Her support for P2MR is pragmatic rather than maximalist. The proposal comes with clear drawbacks, including the requirement that wallets avoid address reuse patterns that would reveal ECDSA or Schnorr public keys and undermine the protection. Narula acknowledges this could be a real implementation hurdle, especially for custodial or legacy wallet flows. She also notes that P2MR gives up one of taproot’s “efficient privacy benefits” by eliminating the key spend path, a change she says leaks exactly one additional bit of information unless users accept extra bytes to mask it.

Still, she argues those costs are acceptable when weighed against the benefit of immediate, durable safety. “These downsides, for the ability to say that you can go away and not come back for a long time and your coins are safe in the presence of a CRQC, seem reasonable to me,” she wrote. In a more pointed passage, she added: “We need a PQ-safe output option no matter what.” That line goes to the heart of her critique of escape-hatch schemes and research-heavy alternatives. STARK-based recovery concepts, commit-reveal designs and similar ideas may be worth exploring, she says, but they are “far away from being needed and orthogonal” to the urgent task of creating a viable destination for migrated coins.
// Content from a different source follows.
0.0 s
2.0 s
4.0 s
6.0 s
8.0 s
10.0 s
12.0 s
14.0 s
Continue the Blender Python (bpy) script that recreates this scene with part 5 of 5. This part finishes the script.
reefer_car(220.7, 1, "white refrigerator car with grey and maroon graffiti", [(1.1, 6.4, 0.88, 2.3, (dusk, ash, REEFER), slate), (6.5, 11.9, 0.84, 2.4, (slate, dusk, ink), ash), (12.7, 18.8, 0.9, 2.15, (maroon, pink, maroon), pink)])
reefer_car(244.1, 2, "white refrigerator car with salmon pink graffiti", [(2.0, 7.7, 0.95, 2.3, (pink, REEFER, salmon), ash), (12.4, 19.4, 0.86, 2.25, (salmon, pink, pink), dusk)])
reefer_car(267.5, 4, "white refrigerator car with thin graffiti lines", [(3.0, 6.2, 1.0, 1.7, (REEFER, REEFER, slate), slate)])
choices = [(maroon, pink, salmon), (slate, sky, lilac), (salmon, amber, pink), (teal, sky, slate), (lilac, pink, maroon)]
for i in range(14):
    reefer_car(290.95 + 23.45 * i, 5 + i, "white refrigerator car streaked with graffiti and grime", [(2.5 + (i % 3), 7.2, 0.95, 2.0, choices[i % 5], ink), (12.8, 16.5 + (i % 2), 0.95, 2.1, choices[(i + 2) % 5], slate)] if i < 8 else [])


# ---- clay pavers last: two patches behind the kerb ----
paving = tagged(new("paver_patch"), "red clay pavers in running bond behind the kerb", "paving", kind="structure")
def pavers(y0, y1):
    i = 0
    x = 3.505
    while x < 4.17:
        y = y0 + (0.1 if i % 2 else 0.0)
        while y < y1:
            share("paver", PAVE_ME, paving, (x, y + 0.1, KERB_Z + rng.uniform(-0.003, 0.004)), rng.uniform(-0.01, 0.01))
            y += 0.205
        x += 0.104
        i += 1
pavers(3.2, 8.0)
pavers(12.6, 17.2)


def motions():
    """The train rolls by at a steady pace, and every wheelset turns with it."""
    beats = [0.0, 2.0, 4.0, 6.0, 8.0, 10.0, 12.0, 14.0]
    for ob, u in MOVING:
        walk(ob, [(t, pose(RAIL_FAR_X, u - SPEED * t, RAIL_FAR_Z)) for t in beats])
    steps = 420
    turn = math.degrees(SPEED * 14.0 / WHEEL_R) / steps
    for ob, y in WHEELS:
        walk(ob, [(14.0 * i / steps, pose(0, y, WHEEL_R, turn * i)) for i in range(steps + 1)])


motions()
Narula also uses the P2MR proposal to reframe the broader policy debate around “X,” the eventual share of coins that may remain insecure. She does not claim the number will fall to zero. Instead, she argues that enabling migration now would produce something the debate currently lacks: on-chain evidence. “We can see who moves on chain,” she wrote. That would turn a largely theoretical dispute into one informed by observed behavior, while buying Bitcoin more time before it has to confront the hardest issue in the room—whether, if quantum risk becomes imminent, the network must freeze or otherwise neutralize vulnerable legacy coins, including potentially Satoshi-era holdings.
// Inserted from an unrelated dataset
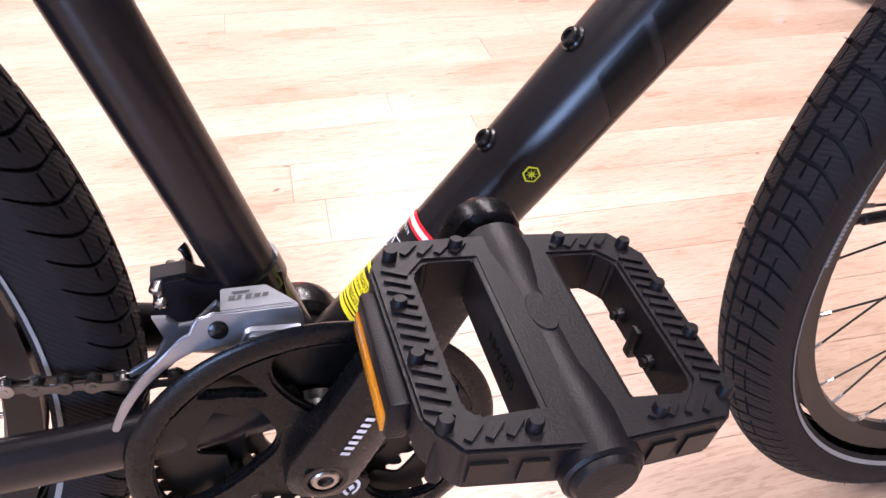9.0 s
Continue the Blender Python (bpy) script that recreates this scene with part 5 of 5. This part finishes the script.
# ---- bricks of the back wall and planks of the floor ----
def build_bricks():
    bm = box(bmesh.new(), (0, 0, 0), (0.204, 0.02, 0.058), None, 0.004)
    me = part("brick", bm, "brick", back_wall).data
    first = bpy.data.objects["brick"]
    rnd = random.Random(2)
    spots = []
    for row in range(14):
        for k in range(12):
            spots.append((-1.0 + 0.215 * k + (0.107 if row % 2 else 0), 0.035 + 0.069 * row))
    for n, (x, z) in enumerate(spots):
        ob = first if n == 0 else new("brick", me)
        ob.parent = back_wall
        ob.matrix_basis = pose(x, Y1 - 0.004 + rnd.uniform(-0.003, 0.003), z, 0, 0, 0)
    verts, faces = [], []
    for row in range(40):
        for k in range(38):
            x, z = X0 + 0.1 + 0.215 * k + (0.107 if row % 2 else 0), 0.035 + 0.069 * row
            if -1.05 < x < 1.5 and row < 14:
                continue
            if z > CEIL - 0.03 or x > X1 - 0.1:
                continue
            b = len(verts)
            y = Y1 - 0.012
            for dx in (-0.102, 0.102):
                for dy in (0.0, 0.02):
                    for dz in (-0.029, 0.029):
                        verts.append((x + dx, y + dy, z + dz))
            faces += [(b, b + 1, b + 3, b + 2), (b + 4, b + 6, b + 7, b + 5), (b, b + 4, b + 5, b + 1), (b + 2, b + 3, b + 7, b + 6), (b, b + 2, b + 6, b + 4), (b + 1, b + 5, b + 7, b + 3)]
    m2 = bpy.data.meshes.new("bricks_far")
    m2.from_pydata(verts, [], faces)
    m2.materials.append(M["brick"])
    far = new("bricks_far", m2)
    far.parent = back_wall
    tagged(far, kind="stuff")


def build_planks():
    rnd = random.Random(7)
    t, gap, thick = radians(TURN_P), 0.0005, 0.006
    c, s = math.cos(t), math.sin(t)
    L, W = PLANK_L / 2 - gap / 2, PLANK_W / 2 - gap / 2
    b = 0.0005
    base = [(-L, -W, -thick), (L, -W, -thick), (L, W, -thick), (-L, W, -thick), (-L, -W, -b), (L, -W, -b), (L, W, -b), (-L, W, -b),
            (-L + b, -W + b, 0), (L - b, -W + b, 0), (L - b, W - b, 0), (-L + b, W - b, 0)]
    fs = [(0, 1, 5, 4), (1, 2, 6, 5), (2, 3, 7, 6), (3, 0, 4, 7), (4, 5, 9, 8), (5, 6, 10, 9), (6, 7, 11, 10), (7, 4, 8, 11), (8, 9, 10, 11)]
    near_me = bpy.data.meshes.new("plank")
    near_me.from_pydata(base, [], fs)
    near_me.materials.append(M["oakA"])
    verts, faces = [], []
    count = 0
    rows = int((Y1 - Y0) / PLANK_W) + 8
    for r in range(-4, rows):
        v = 0.425 + PLANK_W * (r - 40) + PLANK_W / 2
        shift = rnd.random() * PLANK_L
        if r == 40:
            shift = 0.24 - PLANK_L / 2
        for k in range(-6, 6):
            u = shift + k * PLANK_L
            x, y = u * c - (v - 0.4) * s, u * s + (v - 0.4) * c + 0.4
            if not (X0 - 0.3 < x < X1 + 0.3 and Y0 - 0.1 < y < Y1 + 0.05):
                continue
            if -1.7 < x < 1.9 and -0.35 < y < 4.0 and count < 300:
                ob = new("plank", near_me)
                ob.parent = floor
                ob.matrix_basis = pose(x, y, 0, 0, 0, TURN_P)
                count += 1
                continue
            o = len(verts)
            verts += [(min(X1 + 0.15, max(X0 - 0.15, x + p * c - q * s)), y + p * s + q * c, z) for p, q, z in base]
            faces += [tuple(i + o for i in f) for f in fs]
    me = bpy.data.meshes.new("planks_far")
    me.from_pydata(verts, [], faces)
    me.materials.append(M["oakB"])
    far = new("planks_far", me)
    far.parent = floor
    tagged(far, kind="stuff")


build_bricks()
build_planks()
Narula’s proposal does not settle Bitcoin’s post-quantum debate, but it narrows the immediate decision set. Rather than bundling user protection, wallet coordination, signature design, legacy coin treatment and emergency policy into one all-or-nothing package, she is arguing for a first move that can be implemented and measured. For builders, that shifts attention toward wallet support, output design and signature tradeoffs. For the wider Bitcoin ecosystem, it suggests the path to quantum resilience may begin with a limited soft fork—not with final answers to every question that comes after it.